Lumen is seeking a Senior Site Reliability Engineer (SRE) to design, implement, and manage highly available, scalable systems on AWS EKS, leveraging tools like Terraform, ArgoCD, and GitHub Actions. The role requires strong troubleshooting skills, robust monitoring, and optimization for performance, reliability, and cost-efficiency. This position is a fully remote position within the United States.
Requirements
- 10+ years of related experience in software development, systems engineering, and/or networking
- Kubernetes Expertise: Deep hands-on experience managing Kubernetes clusters (AWS EKS or similar)

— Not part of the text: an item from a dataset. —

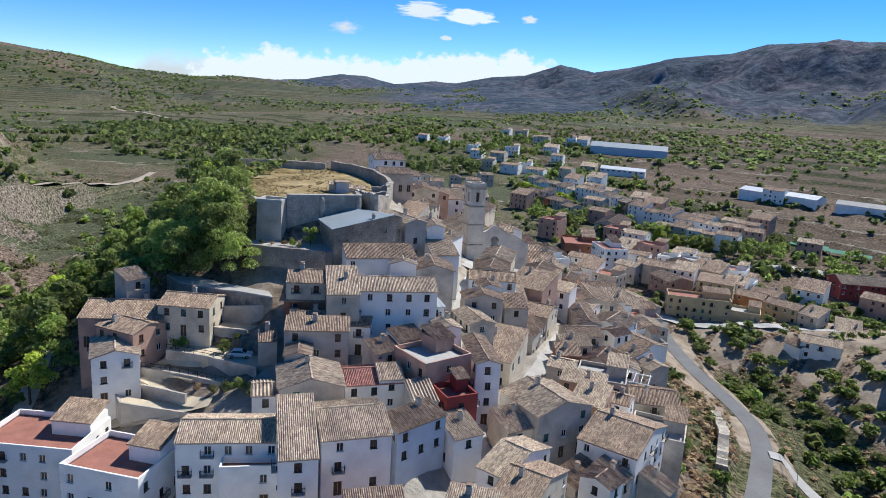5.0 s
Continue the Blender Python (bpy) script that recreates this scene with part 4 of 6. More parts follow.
house(70.0, 101.0, 9.5, 9, 5, 7.3, 6.5, "t", "g", near=False, few=True)
house(61.8, 78.1, 9.5, 9, 10, 10.8, 6.7, "f", "w", near=True, few=True)
house(4.3, 142.7, 9.5, 9, 5, 33.7, 7.8, "f", "p", near=False, few=True)
house(46.0, 169.2, 9.5, 9, 24, 11.0, 7.5, "g", "g", near=False, few=True)
house(60.3, 100.8, 9.5, 9, 5, 11.8, 6.3, "m", "w", near=False, few=True)
house(68.0, 90.0, 9.5, 9, 10, 8.3, 6.4, "f", "g", near=True, few=True)
house(-11.4, 0.4, 9.5, 9, 15, 24.7, 7.2, "f", "c", near=True, few=True)
house(69.5, 109.8, 9.5, 9, 5, 6.0, 6.9, "m", "w", near=False, few=True)
house(55.9, 56.3, 9.5, 9, -60, 14.1, 6.7, "g", "w", near=True, few=True)
house(56.0, 138.4, 9.5, 9, 5, 7.6, 6.7, "g", "c", near=False, few=True)
house(7.3, 158.0, 9.5, 9, -42, 31.1, 5.6, "g", "c", near=False, few=True)
house(42.2, 180.3, 9.5, 9, 19, 9.6, 7.9, "m", "w", near=False, few=True)
house(-71.8, -1.0, 9.5, 9, 67, 10.3, 7.2, "m", "c", near=True, few=True)
house(51.3, 28.7, 9.5, 9, -10, 12.2, 7.6, "g", "c", near=True, few=True)
house(20.9, 176.7, 9.5, 9, 19, 19.9, 6.4, "g", "w", near=False, few=True)
house(41.7, 191.2, 9.5, 9, 14, 6.3, 7.9, "f", "p", near=False, few=True)
house(30.2, 62.0, 9.5, 9, -32, 24.9, 7.2, "m", "p", near=True, few=True)
house(38.9, 108.5, 9.5, 9, 10, 18.1, 6.6, "t", "c", near=False, few=True)
house(38.6, 143.1, 9.5, 9, 5, 16.4, 6.8, "g", "w", near=False, few=True)
house(76.3, 121.7, 9.5, 9, 20, 1.8, 6.0, "g", "g", near=False, few=True)
house(40.6, 27.8, 9.5, 9, -17, 17.5, 6.3, "t", "g", near=True, few=True)
house(7.2, 9.8, 9.5, 9, 38, 26.0, 7.1, "t", "p", near=True, few=True)
house(31.3, 118.5, 8, 8, 0, 22.0, 6.2, "g", "p", near=False, few=True)
house(5.9, 36.8, 8, 8, 8, 33.8, 7.5, "f", "g", near=True, few=True)
house(20.9, 156.0, 8, 8, 0, 24.4, 7.5, "m", "w", near=False, few=True)
house(49.6, 96.5, 8, 8, 5, 17.9, 5.3, "g", "w", near=True, few=True)
house(52.0, 117.9, 8, 8, 10, 10.4, 6.1, "g", "c", near=False, few=True)
house(28.8, 143.5, 8, 8, 5, 22.1, 7.4, "g", "c", near=False, few=True)
house(-52.4, -32.8, 7, 7, -7, 2.5, 7.3, "f", "w", near=True, few=True)
house(65.1, 166.4, 7, 7, 24, 1.9, 6.4, "f", "w", near=False, few=True)
house(62.9, 70.3, 7, 7, 10, 10.3, 6.1, "t", "g", near=True, few=True)
house(52.1, 126.7, 7, 7, 5, 10.2, 7.7, "t", "w", near=False, few=True)
house(41.3, 158.1, 6, 6.5, 24, 14.3, 6.0, "f", "c", near=False, few=True)
house(-15.1, 16.7, 6, 6.5, 8, 29.8, 5.9, "g", "g", near=True, few=True)
house(7.7, 45.6, 6, 6.5, 17, 35.0, 7.3, "m", "w", near=True, few=True)
house(59.6, 110.6, 6, 6.5, 5, 9.8, 6.2, "m", "g", near=False, few=True)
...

- Infrastructure as Code & Automation: Expertise in Terraform for infrastructure as code
- System Guardrails & Application Monitoring: Proficiency in Prometheus, Grafana, and incident management workflows
- Cloud Expertise: Advanced knowledge of AWS services, including EKS, EC2, CloudWatch, Route53, Aurora, and S3
- Familiarity with auto-scaling, load balancing, and cloud cost optimization
- Programming & Scripting Skills: Strong proficiency in Python, Go, or Bash for scripting and automation tasks
- Systems Troubleshooting: Proven ability to troubleshoot complex, distributed systems
- Strong listening and communication skills
Benefits
- Health benefits
- Life benefits
- Voluntary Lifestyle benefits